Other than that, it’s more proportional and stance with the car. Q50 has very nice stance. It’s one of the big improvements from the previous G to this one. It’s not a big difference; it’s less than one inch wider. Not many people notice this, but if you see the gap of the doors, the shut lines, it’s the smallest shut line ever. It’s just two or three millimeters, almost touching each other. It’s definitely above the industry standard.
If you compare it with even other premium brands, the shut line is very narrow now. It gives you much more consistency without a line breaking up the surface. I think our brand in Tochigi (Japan) did a great job. This is sort of my dream with a 5mm gap. We use a lot of complex surface changes, something a shut line makes very noisy. And now this is the first time we can achieve a very minimal opening.

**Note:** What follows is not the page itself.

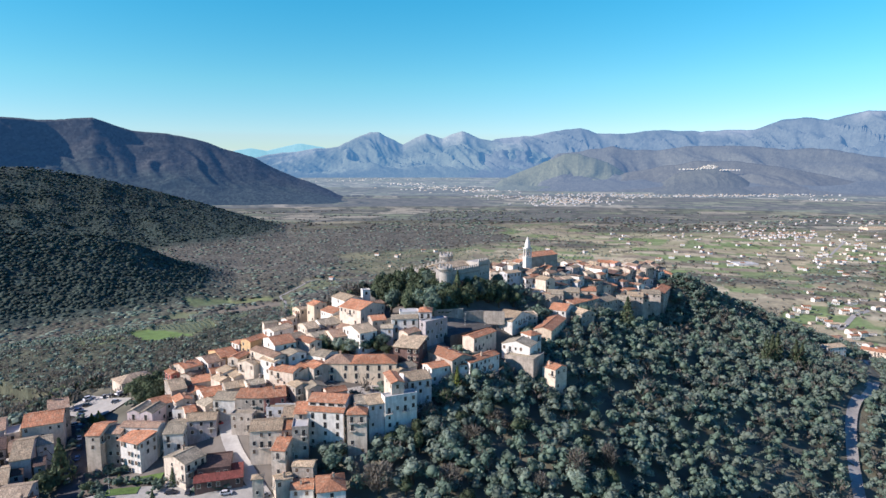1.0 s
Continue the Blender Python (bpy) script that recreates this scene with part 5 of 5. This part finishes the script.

MT: Shifting topics, you started your career at Isuzu and General Motors. What influences did you have at the time, especially when working with GM?
SN: This was sort of a joint project with GM. So I spent time at GM. I was there in the 1980s. I admire GM design because they have a lot of history like Harley Earl, Bill Mitchell, and Chuck Jordan. When I was there, Chuck was head of the design.
I learned a lot from GM, to be honest. I admire a lot of GM designers because at the time, they had the most beautiful, authentic designs. They had a very good feeling of what design should be. In the 1960s and ’70s design, it was the best time. I learned a lot, the beauty and elegance of a car.
MT: Now as Creative Director of Nissan Motors, are you proud that you’re inspiring a new generation of designers?
SN: I have been in the industry quite long. I am not designing anymore; I am directing the design. I never draw a sketch in the office or studio. I direct. Always, I push our young, great team to bring the new ideas, and I enjoy working with the designers very much. I get to coach technique and talk to each other. I think it’s the most enjoyable part of the work. I don’t want to work by myself. I need a team to work together. I have had very nice teams. I’m impressed with our teams.